Pain and Progress

The current problems of the Buffalo Sabres lay entire in perception. The season is over. They haven’t played in months. You can’t say they are actively terrible because they have no record anymore. The issue is that you know what you’ve seen, and the perception of what’s happening with the team this summer is, well, clouded.

The Sabres signed Mike Weber on Thursday night. It appears that he will play defense for the team next season, so that’s pretty nice. On Sunday, they traded Andrej Sekera away for Jamie McBain and a second-round pick that became forward J.T. Compher. Okay, then.

The draft class is fine. Really, I’m sure it’s going to work out. It takes whole years to properly evaluate a team’s selections in the NHL Draft. This is not football. Hockey’s draft is more baseball than basketball. You pick your guys and then you wait. Like a roll of film, you hope it develops. For every first-round pick that jumps right into the lineup there are a half-dozen that take three years to develop.

The feeling surrounding the Buffalo Sabres has little to do with the draft. The first three summers of the Terry Pegula Era have been frustrating, and not just in June. It puts a strain on everything the team does. Put it this way: the Sabres drafted two big, tough defenseman in the top half of the first round on Sunday and all I could think about was Ryan Miller splayed on the ice in Boston 19 months ago.

I didn’t want my brain to go there, but I couldn’t stop it. This team’s obsession with getting bigger and tougher and stronger all goes back to a Saturday night in November when Paul Gaustad and the Sabres were found wanting by Milan Lucic’s elbow. The media narrative constantly points back to that night, and the organizational action since then indicates that the front office is following that script as well.

The first two offseasons of the Pegula Era had very different tones. The first one, full of excitement and possibility, boiled down to what Pegula saw was working for teams in the postseason his team clearly wasn’t ready for. He liked Christian Ehrhoff, and his general manager went out and got him. Ville Leino had a good postseason, and he got signed, too. Then Miller went down and they went out and missed the playoffs altogether.

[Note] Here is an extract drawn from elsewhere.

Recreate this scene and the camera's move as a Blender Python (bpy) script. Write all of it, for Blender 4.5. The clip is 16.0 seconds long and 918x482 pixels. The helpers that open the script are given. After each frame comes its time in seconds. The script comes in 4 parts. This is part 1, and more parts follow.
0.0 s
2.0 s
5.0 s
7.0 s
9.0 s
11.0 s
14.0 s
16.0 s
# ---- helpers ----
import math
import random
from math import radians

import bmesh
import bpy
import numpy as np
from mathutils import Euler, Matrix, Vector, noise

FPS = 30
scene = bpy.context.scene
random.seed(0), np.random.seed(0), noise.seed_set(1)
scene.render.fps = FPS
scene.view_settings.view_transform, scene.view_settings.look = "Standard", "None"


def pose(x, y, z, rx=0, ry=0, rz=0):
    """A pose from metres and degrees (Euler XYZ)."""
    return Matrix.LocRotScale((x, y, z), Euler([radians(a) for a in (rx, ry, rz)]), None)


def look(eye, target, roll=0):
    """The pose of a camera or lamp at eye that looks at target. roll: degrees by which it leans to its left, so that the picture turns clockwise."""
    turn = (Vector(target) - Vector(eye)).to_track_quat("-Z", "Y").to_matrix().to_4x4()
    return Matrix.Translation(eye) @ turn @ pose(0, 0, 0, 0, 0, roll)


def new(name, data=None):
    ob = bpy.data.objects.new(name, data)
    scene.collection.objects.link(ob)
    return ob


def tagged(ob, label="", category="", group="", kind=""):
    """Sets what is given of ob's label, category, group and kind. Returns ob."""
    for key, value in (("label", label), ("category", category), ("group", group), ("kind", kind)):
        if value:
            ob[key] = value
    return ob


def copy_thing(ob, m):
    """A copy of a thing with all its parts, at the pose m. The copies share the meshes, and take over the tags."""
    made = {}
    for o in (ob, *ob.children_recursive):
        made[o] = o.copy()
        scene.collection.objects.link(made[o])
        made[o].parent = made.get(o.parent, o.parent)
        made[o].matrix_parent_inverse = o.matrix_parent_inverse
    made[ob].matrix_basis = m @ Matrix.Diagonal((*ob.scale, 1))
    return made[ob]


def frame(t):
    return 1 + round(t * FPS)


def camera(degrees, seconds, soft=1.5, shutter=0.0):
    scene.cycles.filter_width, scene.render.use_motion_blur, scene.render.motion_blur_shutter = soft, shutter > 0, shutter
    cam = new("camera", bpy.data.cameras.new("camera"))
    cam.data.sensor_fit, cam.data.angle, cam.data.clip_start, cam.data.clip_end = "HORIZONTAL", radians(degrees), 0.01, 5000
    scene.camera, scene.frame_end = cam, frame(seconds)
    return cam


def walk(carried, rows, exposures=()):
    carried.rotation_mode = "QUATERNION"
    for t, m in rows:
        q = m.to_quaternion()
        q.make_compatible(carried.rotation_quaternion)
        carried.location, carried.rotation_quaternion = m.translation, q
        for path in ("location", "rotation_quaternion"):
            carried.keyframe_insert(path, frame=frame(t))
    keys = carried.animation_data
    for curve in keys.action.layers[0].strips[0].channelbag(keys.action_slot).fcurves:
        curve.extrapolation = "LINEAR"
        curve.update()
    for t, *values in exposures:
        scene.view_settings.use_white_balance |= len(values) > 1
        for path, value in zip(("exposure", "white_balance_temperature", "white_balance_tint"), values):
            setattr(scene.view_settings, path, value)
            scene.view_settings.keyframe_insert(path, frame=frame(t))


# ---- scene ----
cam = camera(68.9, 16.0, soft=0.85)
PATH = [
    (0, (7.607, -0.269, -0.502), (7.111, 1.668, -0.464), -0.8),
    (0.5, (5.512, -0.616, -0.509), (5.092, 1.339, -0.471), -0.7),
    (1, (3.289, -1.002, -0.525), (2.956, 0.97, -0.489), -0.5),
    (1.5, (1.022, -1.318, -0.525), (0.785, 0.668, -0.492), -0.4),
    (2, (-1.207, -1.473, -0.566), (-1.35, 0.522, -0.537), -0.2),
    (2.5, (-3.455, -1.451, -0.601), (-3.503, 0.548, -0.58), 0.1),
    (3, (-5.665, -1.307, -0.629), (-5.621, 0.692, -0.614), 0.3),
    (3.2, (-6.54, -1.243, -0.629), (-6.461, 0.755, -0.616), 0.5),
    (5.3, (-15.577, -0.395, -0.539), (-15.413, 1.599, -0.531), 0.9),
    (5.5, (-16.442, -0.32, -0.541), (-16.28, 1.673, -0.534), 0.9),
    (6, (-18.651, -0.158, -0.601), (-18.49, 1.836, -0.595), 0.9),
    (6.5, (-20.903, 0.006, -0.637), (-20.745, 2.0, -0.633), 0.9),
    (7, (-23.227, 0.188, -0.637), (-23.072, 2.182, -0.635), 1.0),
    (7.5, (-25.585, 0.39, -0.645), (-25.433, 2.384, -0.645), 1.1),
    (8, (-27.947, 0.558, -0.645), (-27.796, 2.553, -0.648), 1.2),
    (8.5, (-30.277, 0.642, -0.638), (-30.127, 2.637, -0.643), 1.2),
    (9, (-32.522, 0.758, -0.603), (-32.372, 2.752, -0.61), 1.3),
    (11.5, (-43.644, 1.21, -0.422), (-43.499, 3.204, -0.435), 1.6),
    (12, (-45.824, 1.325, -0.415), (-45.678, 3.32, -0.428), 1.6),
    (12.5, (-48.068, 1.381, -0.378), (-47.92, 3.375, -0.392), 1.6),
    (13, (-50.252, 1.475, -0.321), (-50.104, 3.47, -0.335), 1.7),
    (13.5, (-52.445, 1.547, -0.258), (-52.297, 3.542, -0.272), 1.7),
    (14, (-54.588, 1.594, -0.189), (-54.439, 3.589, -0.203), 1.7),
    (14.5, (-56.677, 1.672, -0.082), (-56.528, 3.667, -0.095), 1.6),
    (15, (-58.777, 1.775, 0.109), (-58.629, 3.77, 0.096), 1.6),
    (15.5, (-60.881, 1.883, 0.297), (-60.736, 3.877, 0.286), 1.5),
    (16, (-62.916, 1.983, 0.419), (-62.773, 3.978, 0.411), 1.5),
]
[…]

The second summer was all about beating Boston. They got big hockey-playing people who were supposed to change the culture of the team. Steve Ott and Tall Fighting Guy are both under contract for next season. Whatever. The result of the “Beat Boston” gameplan was that they beat Boston. Three out of five times. Then the Bruins went on to the Stanley Cup Finals and Buffalo stayed home. The Sabres could beat Boston in the regular season, but they sure as hell couldn’t beat anyone else.

What I wanted to see from the Sabres this summer was that they have developed a clear direction for the franchise. “Rebuilding” and “suffering” are the buzzwords you’ve heard, but the actual changes have been slight. The team still feels mediocre, and I’m not so sure the rudder has really moved. They drafted 11 players and traded one, while the two best players remain on the roster. I don’t necessarily want to see either Miller or Vanek go, but pulling the trigger on those deals would at least feel like the team is going somewhere different. Even if it were—finally—true south.

The post-draft analysis for the Sabres is a bunch of “meh” for obvious reasons, the first one being that no one knows anything about these new guys. The other is just as simple: despite all the bluster and buzz about pain and progress, we’ve still been shown little evidence that anything is really different. It’s Rolston and Regier and Pegula and the guys they brought in. Miller may not have a condo, but he still has a locker. Vanek doesn’t seem to have a care in the world.

The team just… is. We’re a few days away from free agency, and the mood is oddly serene. It just feels like more meandering, a continuation of the long, slow stroll through the middle of the pack. It’s not exactly a painful walk, but I wouldn’t call it the scenic route, either.